■ **Goal of the exercise**
Can you copy out the data exactly? Leave the images out.

:::::

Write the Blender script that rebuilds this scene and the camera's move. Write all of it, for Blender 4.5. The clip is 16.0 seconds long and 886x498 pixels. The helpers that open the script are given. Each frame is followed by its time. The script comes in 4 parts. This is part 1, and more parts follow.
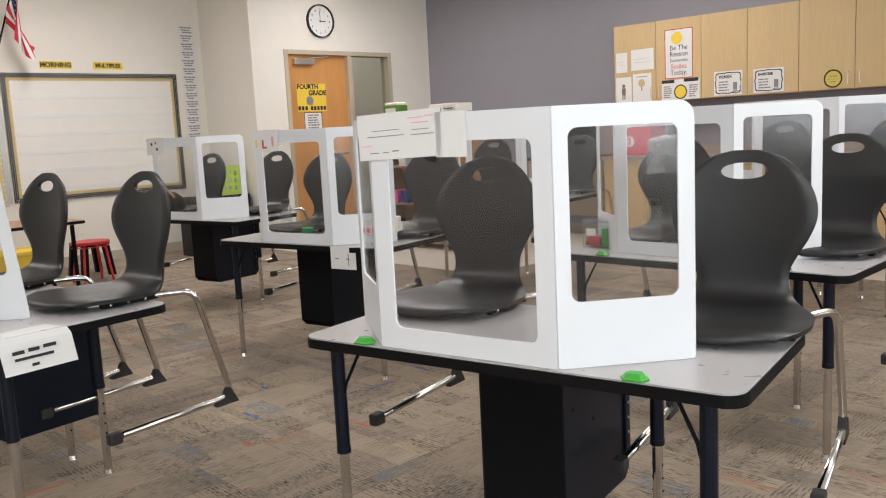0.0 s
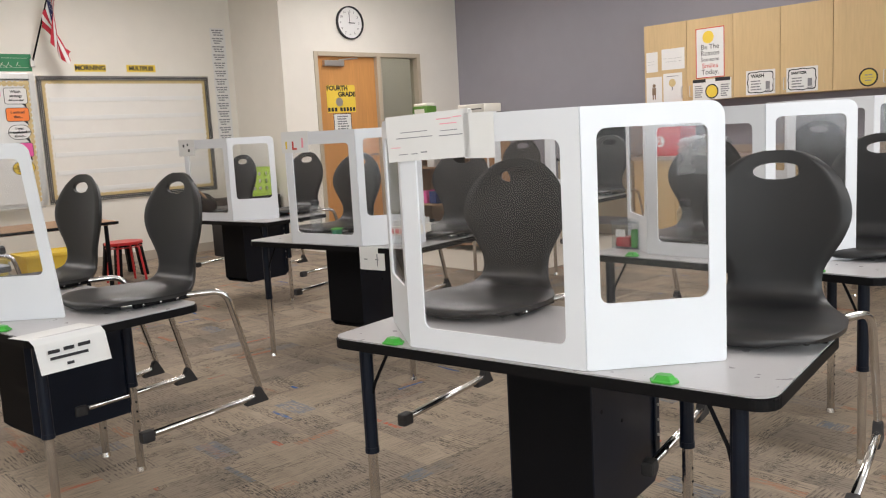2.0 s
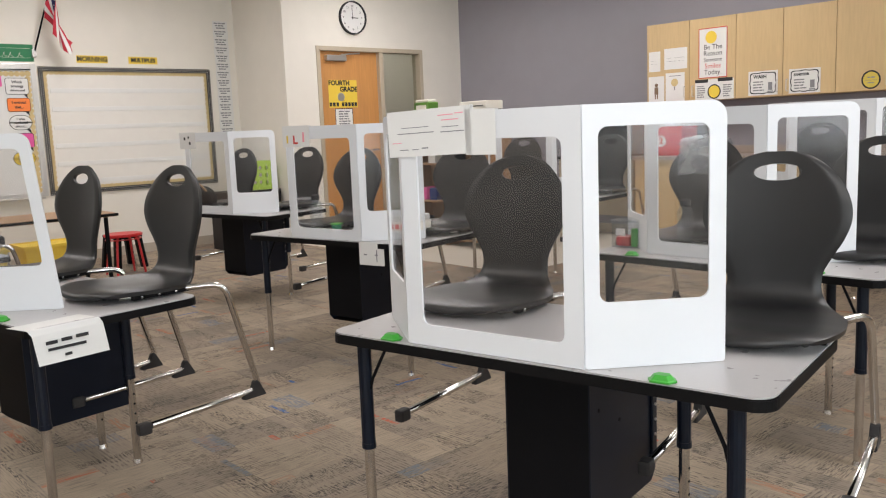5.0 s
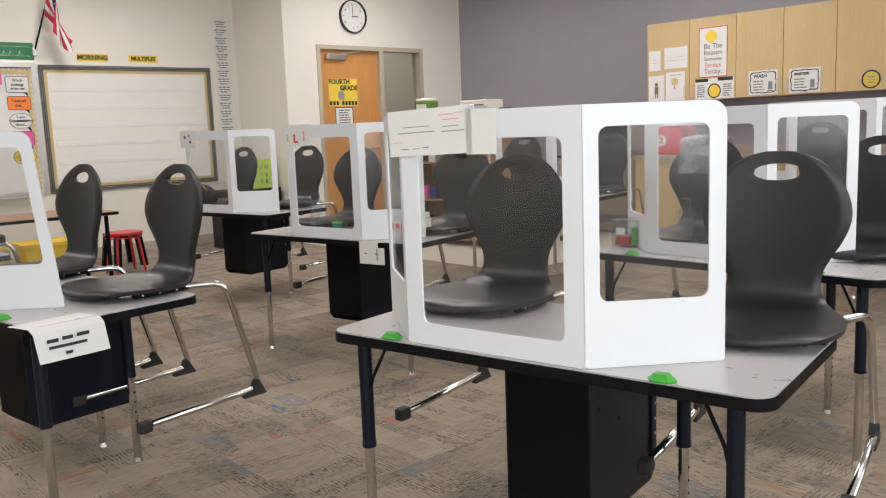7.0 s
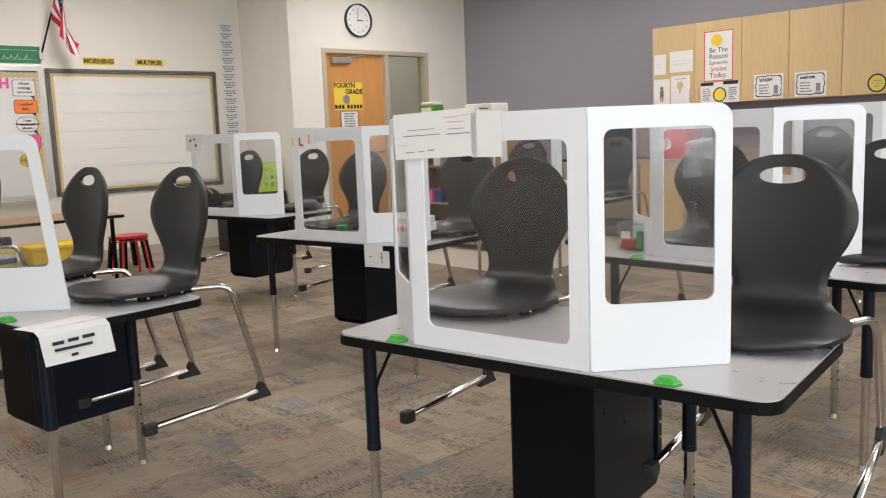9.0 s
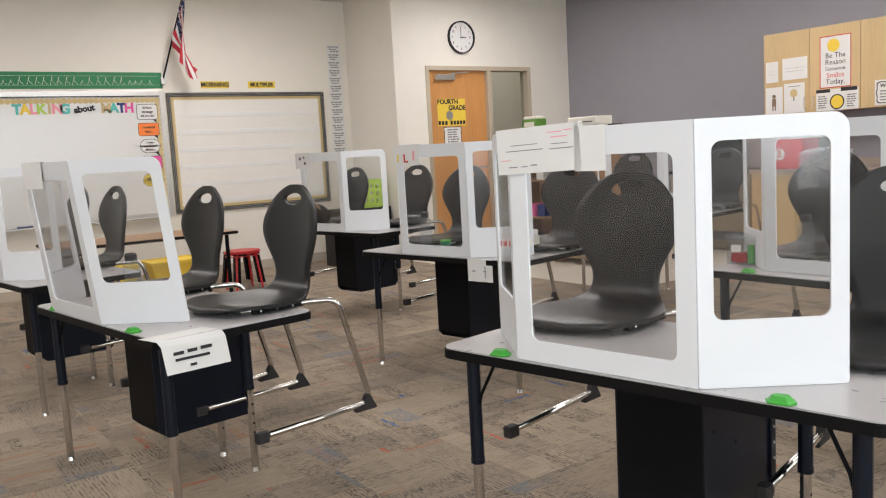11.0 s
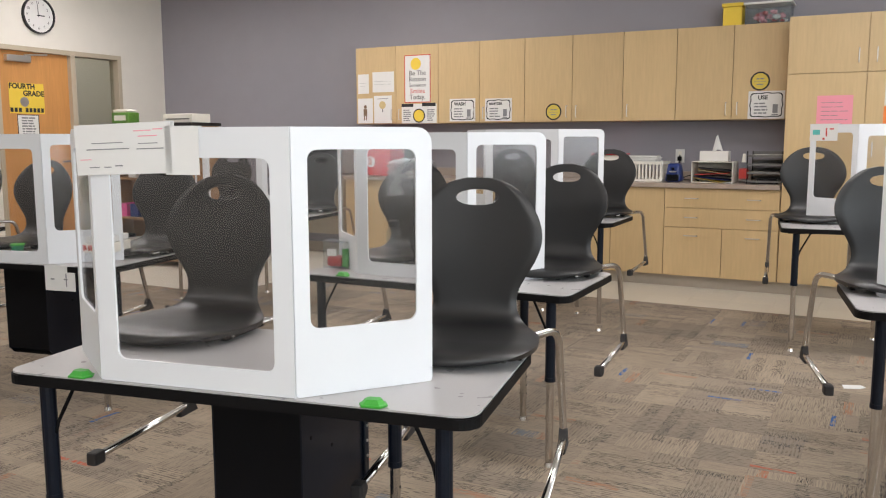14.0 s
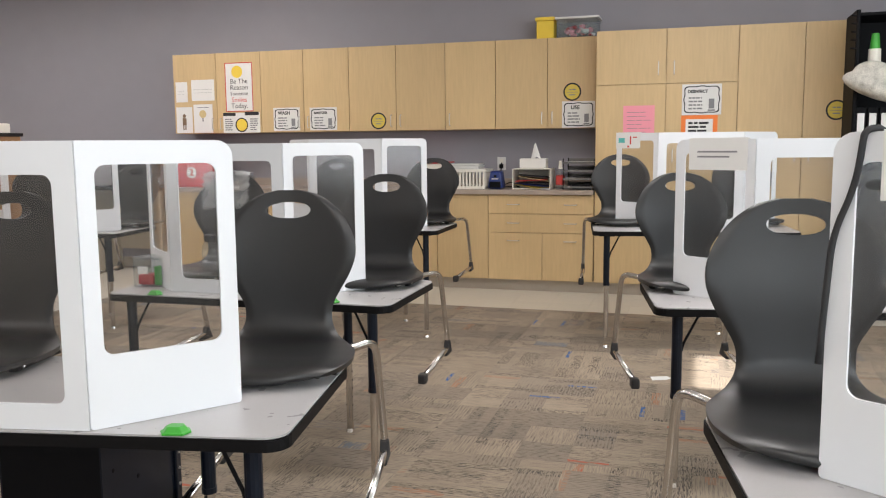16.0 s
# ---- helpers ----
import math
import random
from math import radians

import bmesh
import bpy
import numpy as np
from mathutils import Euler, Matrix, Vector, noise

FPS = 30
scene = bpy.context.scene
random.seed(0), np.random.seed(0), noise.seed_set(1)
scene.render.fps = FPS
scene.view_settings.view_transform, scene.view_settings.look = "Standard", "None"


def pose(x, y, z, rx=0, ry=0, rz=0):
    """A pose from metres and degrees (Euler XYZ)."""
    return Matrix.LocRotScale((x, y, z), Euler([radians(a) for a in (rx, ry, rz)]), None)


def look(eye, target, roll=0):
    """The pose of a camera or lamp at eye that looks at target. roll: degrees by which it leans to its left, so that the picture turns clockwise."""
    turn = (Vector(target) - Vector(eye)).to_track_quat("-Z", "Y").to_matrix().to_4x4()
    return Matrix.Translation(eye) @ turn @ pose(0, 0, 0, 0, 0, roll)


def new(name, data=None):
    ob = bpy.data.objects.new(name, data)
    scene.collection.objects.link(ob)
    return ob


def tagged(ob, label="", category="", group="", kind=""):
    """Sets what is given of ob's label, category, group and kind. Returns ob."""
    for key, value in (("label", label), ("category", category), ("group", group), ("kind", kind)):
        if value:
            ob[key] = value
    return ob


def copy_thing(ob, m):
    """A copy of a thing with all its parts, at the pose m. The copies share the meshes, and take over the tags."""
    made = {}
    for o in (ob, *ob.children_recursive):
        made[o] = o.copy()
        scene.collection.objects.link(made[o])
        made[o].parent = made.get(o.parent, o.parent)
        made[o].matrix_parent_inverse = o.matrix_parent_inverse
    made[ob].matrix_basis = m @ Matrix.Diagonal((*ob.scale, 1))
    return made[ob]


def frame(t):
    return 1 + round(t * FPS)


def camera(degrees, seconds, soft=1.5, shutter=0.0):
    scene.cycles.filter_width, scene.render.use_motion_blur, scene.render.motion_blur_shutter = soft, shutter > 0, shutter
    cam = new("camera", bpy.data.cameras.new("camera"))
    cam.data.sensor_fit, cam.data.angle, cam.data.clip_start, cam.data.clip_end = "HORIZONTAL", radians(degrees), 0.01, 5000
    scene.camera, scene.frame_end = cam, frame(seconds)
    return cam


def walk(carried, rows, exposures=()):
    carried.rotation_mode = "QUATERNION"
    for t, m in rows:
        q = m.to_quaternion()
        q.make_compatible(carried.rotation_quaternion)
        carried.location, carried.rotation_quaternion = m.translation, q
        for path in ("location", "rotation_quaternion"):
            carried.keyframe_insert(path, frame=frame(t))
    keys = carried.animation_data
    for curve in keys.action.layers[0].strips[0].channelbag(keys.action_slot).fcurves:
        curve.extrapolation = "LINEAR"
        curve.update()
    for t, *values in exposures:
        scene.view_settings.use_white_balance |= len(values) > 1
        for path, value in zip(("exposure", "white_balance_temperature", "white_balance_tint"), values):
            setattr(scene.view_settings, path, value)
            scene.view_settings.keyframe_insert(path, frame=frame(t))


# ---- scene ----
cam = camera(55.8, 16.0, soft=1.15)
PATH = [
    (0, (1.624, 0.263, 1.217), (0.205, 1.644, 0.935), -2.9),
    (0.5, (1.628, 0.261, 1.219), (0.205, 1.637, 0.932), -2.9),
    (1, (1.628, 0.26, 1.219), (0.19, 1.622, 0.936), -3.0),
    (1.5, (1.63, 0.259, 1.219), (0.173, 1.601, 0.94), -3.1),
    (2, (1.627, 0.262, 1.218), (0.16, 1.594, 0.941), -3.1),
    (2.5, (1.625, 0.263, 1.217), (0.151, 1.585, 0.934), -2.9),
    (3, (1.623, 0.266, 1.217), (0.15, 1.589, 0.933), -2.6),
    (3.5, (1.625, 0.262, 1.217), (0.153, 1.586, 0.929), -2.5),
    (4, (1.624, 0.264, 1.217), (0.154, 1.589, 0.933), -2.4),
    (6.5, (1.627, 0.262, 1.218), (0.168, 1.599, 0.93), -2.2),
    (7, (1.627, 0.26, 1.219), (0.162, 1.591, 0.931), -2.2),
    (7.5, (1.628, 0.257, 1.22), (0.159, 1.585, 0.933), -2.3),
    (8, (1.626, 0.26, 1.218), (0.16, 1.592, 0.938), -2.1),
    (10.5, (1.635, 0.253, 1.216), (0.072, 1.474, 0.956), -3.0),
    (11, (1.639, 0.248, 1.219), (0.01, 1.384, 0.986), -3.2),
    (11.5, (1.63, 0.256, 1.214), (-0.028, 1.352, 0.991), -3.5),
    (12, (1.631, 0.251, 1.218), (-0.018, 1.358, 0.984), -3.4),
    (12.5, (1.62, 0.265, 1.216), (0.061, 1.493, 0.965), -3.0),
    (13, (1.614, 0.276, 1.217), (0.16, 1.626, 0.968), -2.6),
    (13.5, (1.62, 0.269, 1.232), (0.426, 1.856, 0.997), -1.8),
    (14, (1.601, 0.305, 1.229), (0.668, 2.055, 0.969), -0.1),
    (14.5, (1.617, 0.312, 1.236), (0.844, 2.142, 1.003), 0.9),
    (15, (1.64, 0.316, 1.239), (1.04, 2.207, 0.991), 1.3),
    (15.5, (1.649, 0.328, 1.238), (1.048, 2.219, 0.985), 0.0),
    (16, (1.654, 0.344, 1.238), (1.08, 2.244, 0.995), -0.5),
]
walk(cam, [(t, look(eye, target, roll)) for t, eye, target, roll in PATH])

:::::

■ **Full solution**
Write the Blender script that rebuilds this scene and the camera's move. Write all of it, for Blender 4.5. The clip is 16.0 seconds long and 886x498 pixels. The helpers that open the script are given. Each frame is followed by its time. The script comes in 4 parts. This is part 1, and more parts follow.
0.0 s
2.0 s
5.0 s
7.0 s
9.0 s
11.0 s
14.0 s
16.0 s
# ---- helpers ----
import math
import random
from math import radians

import bmesh
import bpy
import numpy as np
from mathutils import Euler, Matrix, Vector, noise

FPS = 30
scene = bpy.context.scene
random.seed(0), np.random.seed(0), noise.seed_set(1)
scene.render.fps = FPS
scene.view_settings.view_transform, scene.view_settings.look = "Standard", "None"


def pose(x, y, z, rx=0, ry=0, rz=0):
    """A pose from metres and degrees (Euler XYZ)."""
    return Matrix.LocRotScale((x, y, z), Euler([radians(a) for a in (rx, ry, rz)]), None)


def look(eye, target, roll=0):
    """The pose of a camera or lamp at eye that looks at target. roll: degrees by which it leans to its left, so that the picture turns clockwise."""
    turn = (Vector(target) - Vector(eye)).to_track_quat("-Z", "Y").to_matrix().to_4x4()
    return Matrix.Translation(eye) @ turn @ pose(0, 0, 0, 0, 0, roll)


def new(name, data=None):
    ob = bpy.data.objects.new(name, data)
    scene.collection.objects.link(ob)
    return ob


def tagged(ob, label="", category="", group="", kind=""):
    """Sets what is given of ob's label, category, group and kind. Returns ob."""
    for key, value in (("label", label), ("category", category), ("group", group), ("kind", kind)):
        if value:
            ob[key] = value
    return ob


def copy_thing(ob, m):
    """A copy of a thing with all its parts, at the pose m. The copies share the meshes, and take over the tags."""
    made = {}
    for o in (ob, *ob.children_recursive):
        made[o] = o.copy()
        scene.collection.objects.link(made[o])
        made[o].parent = made.get(o.parent, o.parent)
        made[o].matrix_parent_inverse = o.matrix_parent_inverse
    made[ob].matrix_basis = m @ Matrix.Diagonal((*ob.scale, 1))
    return made[ob]


def frame(t):
    return 1 + round(t * FPS)


def camera(degrees, seconds, soft=1.5, shutter=0.0):
    scene.cycles.filter_width, scene.render.use_motion_blur, scene.render.motion_blur_shutter = soft, shutter > 0, shutter
    cam = new("camera", bpy.data.cameras.new("camera"))
    cam.data.sensor_fit, cam.data.angle, cam.data.clip_start, cam.data.clip_end = "HORIZONTAL", radians(degrees), 0.01, 5000
    scene.camera, scene.frame_end = cam, frame(seconds)
    return cam


def walk(carried, rows, exposures=()):
    carried.rotation_mode = "QUATERNION"
    for t, m in rows:
        q = m.to_quaternion()
        q.make_compatible(carried.rotation_quaternion)
        carried.location, carried.rotation_quaternion = m.translation, q
        for path in ("location", "rotation_quaternion"):
            carried.keyframe_insert(path, frame=frame(t))
    keys = carried.animation_data
    for curve in keys.action.layers[0].strips[0].channelbag(keys.action_slot).fcurves:
        curve.extrapolation = "LINEAR"
        curve.update()
    for t, *values in exposures:
        scene.view_settings.use_white_balance |= len(values) > 1
        for path, value in zip(("exposure", "white_balance_temperature", "white_balance_tint"), values):
            setattr(scene.view_settings, path, value)
            scene.view_settings.keyframe_insert(path, frame=frame(t))


# ---- scene ----
cam = camera(55.8, 16.0, soft=1.15)
PATH = [
    (0, (1.624, 0.263, 1.217), (0.205, 1.644, 0.935), -2.9),
    (0.5, (1.628, 0.261, 1.219), (0.205, 1.637, 0.932), -2.9),
    (1, (1.628, 0.26, 1.219), (0.19, 1.622, 0.936), -3.0),
    (1.5, (1.63, 0.259, 1.219), (0.173, 1.601, 0.94), -3.1),
    (2, (1.627, 0.262, 1.218), (0.16, 1.594, 0.941), -3.1),
    (2.5, (1.625, 0.263, 1.217), (0.151, 1.585, 0.934), -2.9),
    (3, (1.623, 0.266, 1.217), (0.15, 1.589, 0.933), -2.6),
    (3.5, (1.625, 0.262, 1.217), (0.153, 1.586, 0.929), -2.5),
    (4, (1.624, 0.264, 1.217), (0.154, 1.589, 0.933), -2.4),
    (6.5, (1.627, 0.262, 1.218), (0.168, 1.599, 0.93), -2.2),
    (7, (1.627, 0.26, 1.219), (0.162, 1.591, 0.931), -2.2),
    (7.5, (1.628, 0.257, 1.22), (0.159, 1.585, 0.933), -2.3),
    (8, (1.626, 0.26, 1.218), (0.16, 1.592, 0.938), -2.1),
    (10.5, (1.635, 0.253, 1.216), (0.072, 1.474, 0.956), -3.0),
    (11, (1.639, 0.248, 1.219), (0.01, 1.384, 0.986), -3.2),
    (11.5, (1.63, 0.256, 1.214), (-0.028, 1.352, 0.991), -3.5),
    (12, (1.631, 0.251, 1.218), (-0.018, 1.358, 0.984), -3.4),
    (12.5, (1.62, 0.265, 1.216), (0.061, 1.493, 0.965), -3.0),
    (13, (1.614, 0.276, 1.217), (0.16, 1.626, 0.968), -2.6),
    (13.5, (1.62, 0.269, 1.232), (0.426, 1.856, 0.997), -1.8),
    (14, (1.601, 0.305, 1.229), (0.668, 2.055, 0.969), -0.1),
    (14.5, (1.617, 0.312, 1.236), (0.844, 2.142, 1.003), 0.9),
    (15, (1.64, 0.316, 1.239), (1.04, 2.207, 0.991), 1.3),
    (15.5, (1.649, 0.328, 1.238), (1.048, 2.219, 0.985), 0.0),
    (16, (1.654, 0.344, 1.238), (1.08, 2.244, 0.995), -0.5),
]
walk(cam, [(t, look(eye, target, roll)) for t, eye, target, roll in PATH])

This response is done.